▶ [DATA SECTION]:
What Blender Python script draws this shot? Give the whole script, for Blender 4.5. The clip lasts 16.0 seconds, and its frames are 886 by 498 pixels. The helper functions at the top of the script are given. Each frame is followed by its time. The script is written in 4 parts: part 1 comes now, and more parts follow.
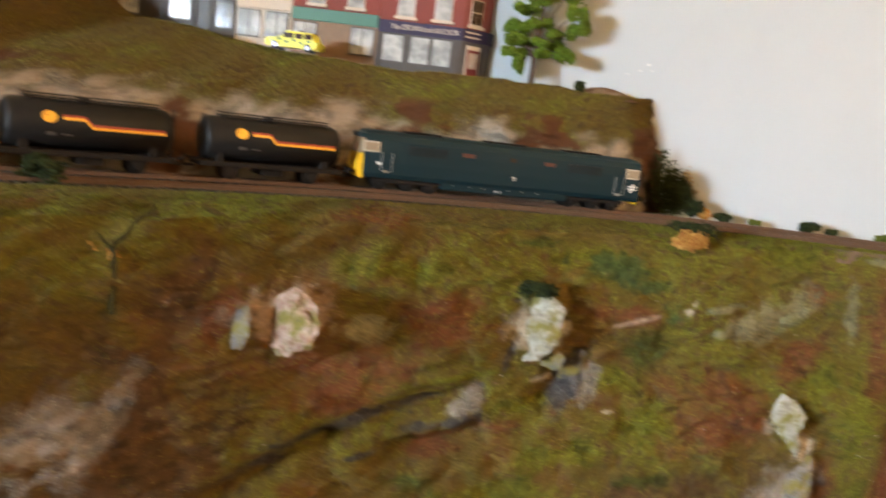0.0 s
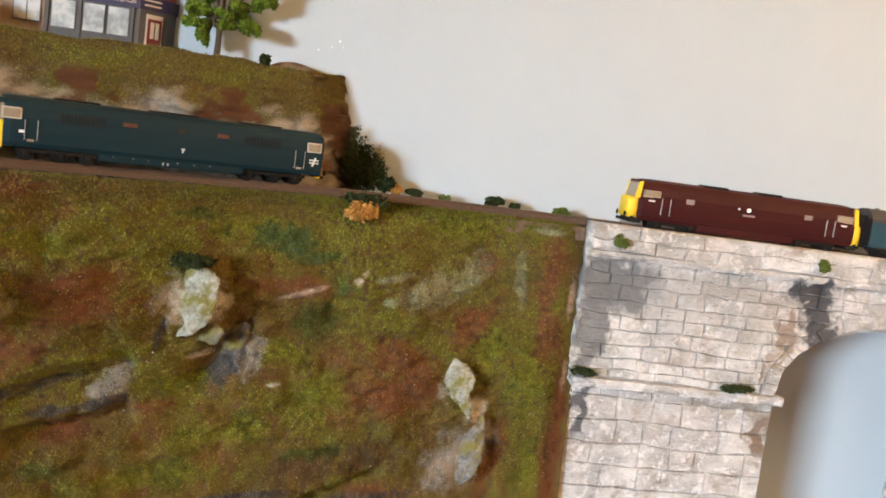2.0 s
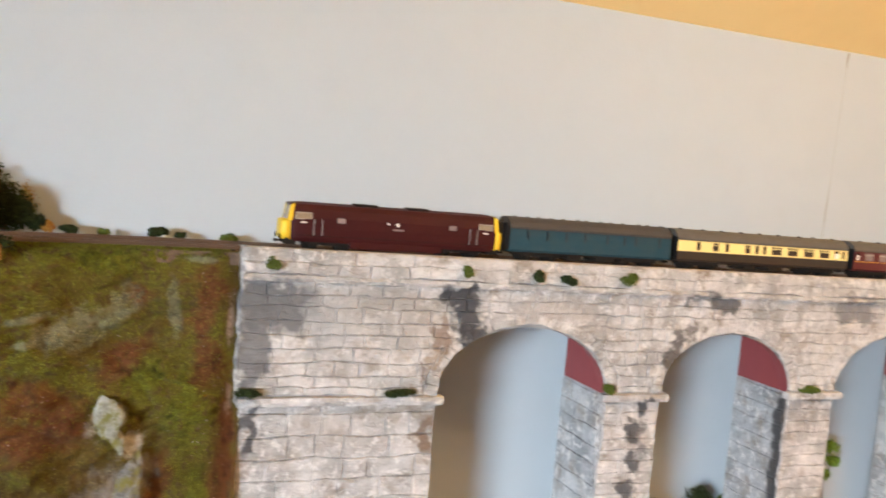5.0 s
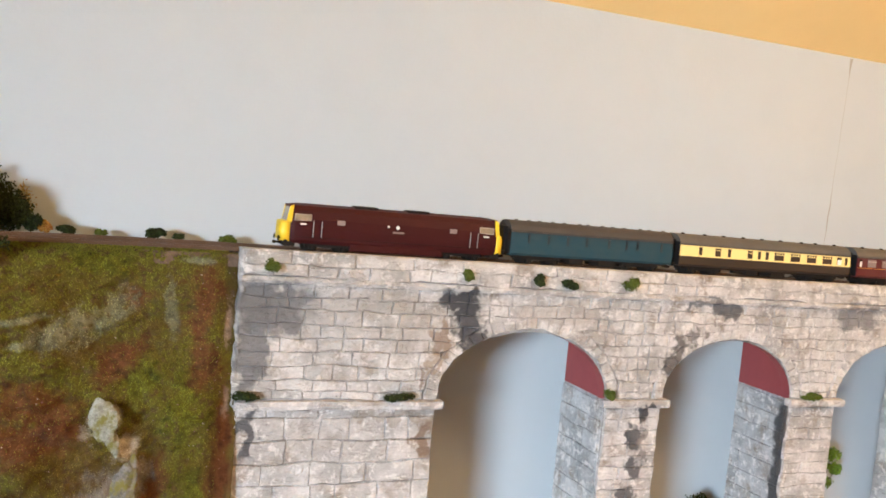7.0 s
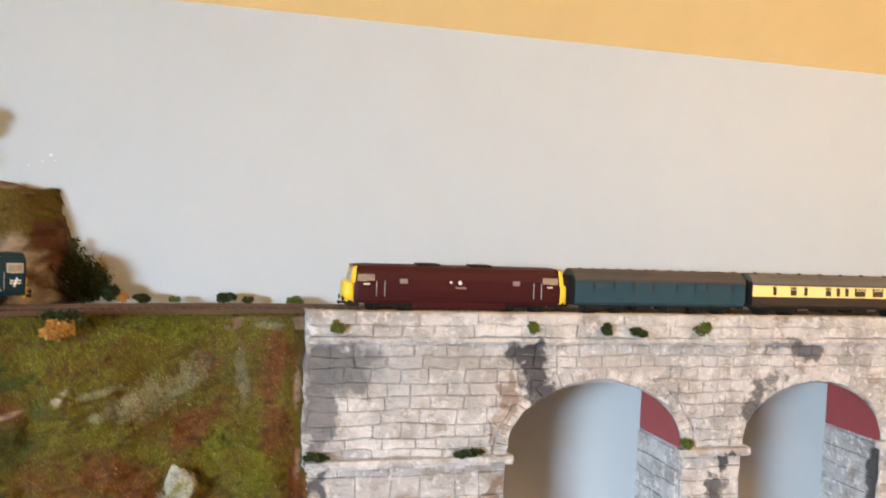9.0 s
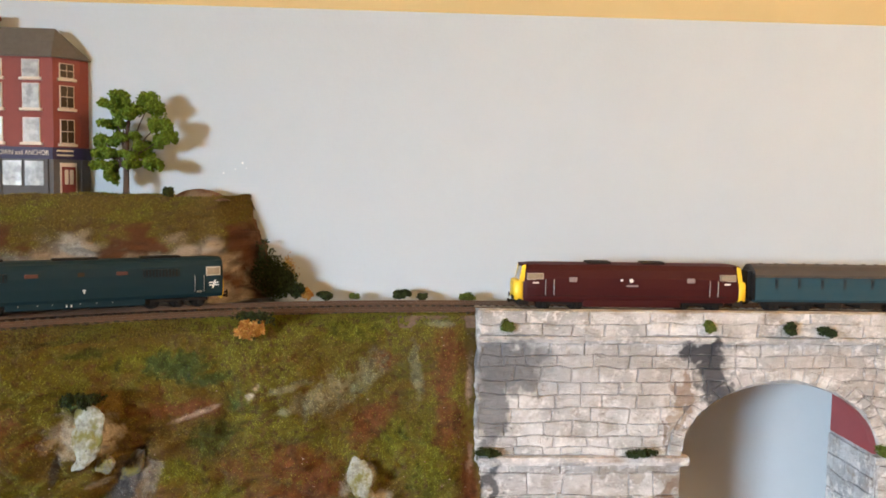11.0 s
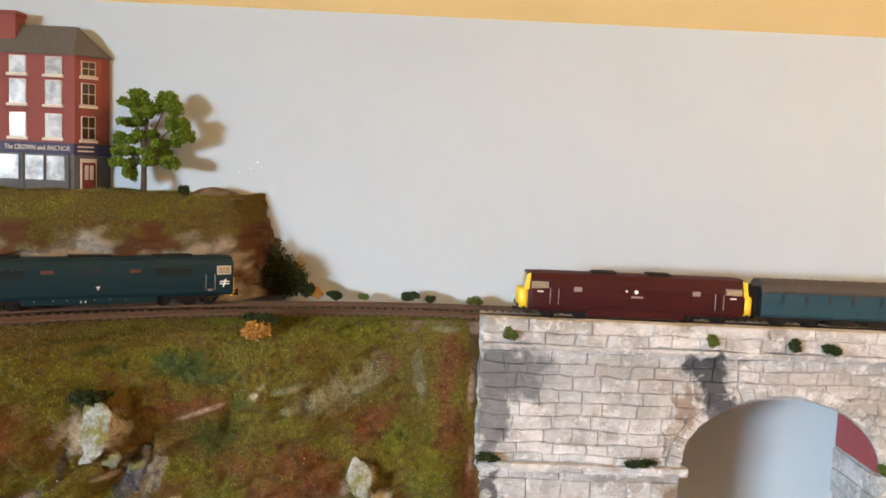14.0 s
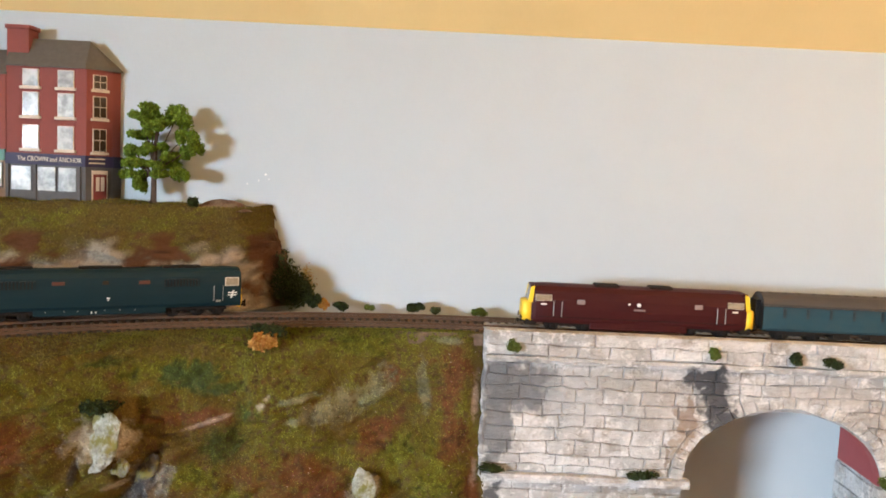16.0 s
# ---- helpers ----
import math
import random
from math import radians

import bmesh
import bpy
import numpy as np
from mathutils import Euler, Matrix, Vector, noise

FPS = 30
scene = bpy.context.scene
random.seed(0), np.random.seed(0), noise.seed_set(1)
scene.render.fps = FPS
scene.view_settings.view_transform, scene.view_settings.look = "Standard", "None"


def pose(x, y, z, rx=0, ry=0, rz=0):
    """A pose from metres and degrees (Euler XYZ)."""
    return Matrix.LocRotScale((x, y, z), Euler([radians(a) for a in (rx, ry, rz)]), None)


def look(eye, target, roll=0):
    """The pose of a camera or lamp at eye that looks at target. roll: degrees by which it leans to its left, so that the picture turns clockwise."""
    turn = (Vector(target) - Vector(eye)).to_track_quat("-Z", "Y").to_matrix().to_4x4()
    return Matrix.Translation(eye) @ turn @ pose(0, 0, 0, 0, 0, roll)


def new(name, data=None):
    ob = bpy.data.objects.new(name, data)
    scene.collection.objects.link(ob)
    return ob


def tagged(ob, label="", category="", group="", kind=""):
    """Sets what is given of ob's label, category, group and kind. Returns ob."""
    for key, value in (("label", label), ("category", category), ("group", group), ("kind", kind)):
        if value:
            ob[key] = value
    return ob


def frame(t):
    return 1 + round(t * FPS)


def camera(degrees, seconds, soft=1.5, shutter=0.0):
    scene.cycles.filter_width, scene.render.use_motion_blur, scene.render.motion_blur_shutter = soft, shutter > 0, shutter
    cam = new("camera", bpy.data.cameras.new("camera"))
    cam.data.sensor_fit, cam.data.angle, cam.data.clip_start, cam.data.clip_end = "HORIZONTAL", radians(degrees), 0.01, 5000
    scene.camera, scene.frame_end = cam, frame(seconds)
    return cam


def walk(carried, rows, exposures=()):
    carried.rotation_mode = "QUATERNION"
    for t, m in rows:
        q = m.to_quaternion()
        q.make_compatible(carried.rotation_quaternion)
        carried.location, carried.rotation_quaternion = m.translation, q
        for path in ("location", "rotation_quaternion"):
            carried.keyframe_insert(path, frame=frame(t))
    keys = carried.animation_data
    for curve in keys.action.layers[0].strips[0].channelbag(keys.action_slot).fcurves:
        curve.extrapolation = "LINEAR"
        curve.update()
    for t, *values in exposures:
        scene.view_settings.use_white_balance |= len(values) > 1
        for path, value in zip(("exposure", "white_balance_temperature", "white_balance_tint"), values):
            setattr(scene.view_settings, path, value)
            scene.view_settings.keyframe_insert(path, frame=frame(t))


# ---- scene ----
cam = camera(55.3, 16.0, 1.7, 0.4)
PATH = [
    (0, (0.051, 0.014, 1.259), (-0.188, 1.975, 0.943), 7.2),
    (0.5, (0.094, 0.022, 1.245), (0.124, 1.996, 0.923), 9.0),
    (1, (0.133, 0.023, 1.246), (0.29, 1.995, 0.95), 8.7),
    (1.5, (0.146, 0.023, 1.246), (0.358, 1.992, 0.964), 8.2),
    (2, (0.156, 0.025, 1.248), (0.393, 1.995, 0.994), 7.8),
    (2.5, (0.173, 0.019, 1.249), (0.46, 1.988, 1.049), 6.4),
    (3, (0.204, 0.01, 1.257), (0.474, 1.985, 1.097), 3.3),
    (3.5, (0.238, 0.003, 1.265), (0.47, 1.98, 1.072), 2.8),
    (4, (0.25, 0.002, 1.265), (0.503, 1.976, 1.064), 3.0),
    (4.5, (0.262, -0.005, 1.269), (0.628, 1.952, 1.077), 4.1),
    (5, (0.273, -0.028, 1.267), (0.986, 1.834, 1.114), 4.9),
    (5.2, (0.278, -0.032, 1.27), (1.023, 1.817, 1.113), 5.1),
    (7.5, (0.274, -0.019, 1.263), (0.973, 1.85, 1.127), 5.0),
    (8, (0.28, -0.02, 1.265), (0.952, 1.859, 1.128), 4.4),
    (8.5, (0.285, -0.017, 1.27), (0.896, 1.883, 1.135), 4.0),
    (9, (0.289, -0.026, 1.289), (0.824, 1.9, 1.21), 2.5),
    (9.5, (0.292, -0.038, 1.298), (0.72, 1.916, 1.27), 1.6),
    (10, (0.289, -0.034, 1.305), (0.64, 1.934, 1.243), 1.4),
    (10.2, (0.288, -0.028, 1.307), (0.577, 1.949, 1.226), 1.1),
    (12.3, (0.323, -0.041, 1.329), (0.348, 1.947, 1.107), 1.8),
    (12.5, (0.323, -0.04, 1.331), (0.342, 1.947, 1.109), 1.8),
    (13, (0.319, -0.039, 1.336), (0.344, 1.949, 1.12), 2.3),
    (13.5, (0.322, -0.037, 1.339), (0.345, 1.951, 1.122), 2.5),
    (14, (0.324, -0.041, 1.341), (0.366, 1.949, 1.142), 2.5),
    (14.5, (0.325, -0.047, 1.343), (0.379, 1.943, 1.153), 2.6),
    (15, (0.326, -0.05, 1.345), (0.371, 1.942, 1.171), 2.6),
    (15.5, (0.325, -0.051, 1.348), (0.374, 1.942, 1.196), 2.7),
    (16, (0.327, -0.051, 1.35), (0.349, 1.94, 1.162), 2.7),
]
EXPOSURES = [(0.0, 0.30, 6520, 10), (0.3, -0.10, 6520, 10), (0.5, -0.22, 6520, 10), (1.0, 0.22, 6500, 10), (1.5, 0.22, 6480, 10), (3.5, 0.18, 6430, 10), (5.0, 0.02, 6370, 10), (9.0, 0.13, 6270, 10), (10.0, 0.11, 6260, 10), (12.5, 0.10, 6310, 10), (16.0, 0.14, 6310, 10)]
walk(cam, [(t, look(eye, target, roll)) for t, eye, target, roll in PATH], EXPOSURES)

# ---- world and light ----
world = bpy.data.worlds.new("world")
scene.world = world
world.use_nodes = True
wn = world.node_tree
sky = wn.nodes.new("ShaderNodeTexSky")
sky.sky_type, sky.sun_disc = "NISHITA", False
sky.sun_elevation, sky.sun_rotation = radians(40), radians(200)
wn.links.new(sky.outputs[0], wn.nodes["Background"].inputs[0])
wn.nodes["Background"].inputs[1].default_value = 0.12


def area(name, m, sx, sy, watts, colour):
    lamp = bpy.data.lights.new(name, "AREA")
    lamp.shape, lamp.size, lamp.size_y, lamp.energy, lamp.color = "RECTANGLE", sx, sy, watts, colour
    ob = new(name, lamp)
    ob.matrix_world = m
    return ob


# the bright sky just outside the window that lights the layout
area("window_daylight", look((-2.50, -2.87, 1.95), (-1.67, -1.77, 1.90)), 1.60, 1.30, 1680, (0.76, 0.89, 1.0))
# unseen warm fill lamp, added near the ceiling to warm its bounce
fill_lamp = bpy.data.lights.new("warm_fill", "POINT")
fill_lamp.energy, fill_lamp.color, fill_lamp.shadow_soft_size = 36.0, (1.0, 0.70, 0.40), 0.14
new("warm_fill", fill_lamp).location = (1.30, -0.10, 2.08)

# ---- materials ----
def nodes_of(name):
    m = bpy.data.materials.new(name)
    m.use_nodes = True
    t = m.node_tree
    return m, t, t.nodes["Principled BSDF"]


def node(t, kind, **inputs):
    n = t.nodes.new(kind)
    for k, v in inputs.items():
        n.inputs[k.replace("_", " ")].default_value = v
    return n


def mixed(t, fac, a, b, blend="MIX"):
    n = t.nodes.new("ShaderNodeMix")
    n.data_type, n.blend_type = "RGBA", blend
    for i, v in ((0, fac), (6, a), (7, b)):
        if isinstance(v, (int, float)):
            n.inputs[i].default_value = v
        elif isinstance(v, tuple):
            n.inputs[i].default_value = (*v[:3], 1)
        else:
            t.links.new(v, n.inputs[i])
    return n.outputs[2]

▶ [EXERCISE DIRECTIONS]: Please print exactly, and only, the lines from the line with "of a camera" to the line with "keys = carried.animation_data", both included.

▶ [RESULT FOR THIS EXERCISE]:
    """The pose of a camera or lamp at eye that looks at target. roll: degrees by which it leans to its left, so that the picture turns clockwise."""
    turn = (Vector(target) - Vector(eye)).to_track_quat("-Z", "Y").to_matrix().to_4x4()
    return Matrix.Translation(eye) @ turn @ pose(0, 0, 0, 0, 0, roll)


def new(name, data=None):
    ob = bpy.data.objects.new(name, data)
    scene.collection.objects.link(ob)
    return ob


def tagged(ob, label="", category="", group="", kind=""):
    """Sets what is given of ob's label, category, group and kind. Returns ob."""
    for key, value in (("label", label), ("category", category), ("group", group), ("kind", kind)):
        if value:
            ob[key] = value
    return ob


def frame(t):
    return 1 + round(t * FPS)


def camera(degrees, seconds, soft=1.5, shutter=0.0):
    scene.cycles.filter_width, scene.render.use_motion_blur, scene.render.motion_blur_shutter = soft, shutter > 0, shutter
    cam = new("camera", bpy.data.cameras.new("camera"))
    cam.data.sensor_fit, cam.data.angle, cam.data.clip_start, cam.data.clip_end = "HORIZONTAL", radians(degrees), 0.01, 5000
    scene.camera, scene.frame_end = cam, frame(seconds)
    return cam


def walk(carried, rows, exposures=()):
    carried.rotation_mode = "QUATERNION"
    for t, m in rows:
        q = m.to_quaternion()
        q.make_compatible(carried.rotation_quaternion)
        carried.location, carried.rotation_quaternion = m.translation, q
        for path in ("location", "rotation_quaternion"):
            carried.keyframe_insert(path, frame=frame(t))
    keys = carried.animation_data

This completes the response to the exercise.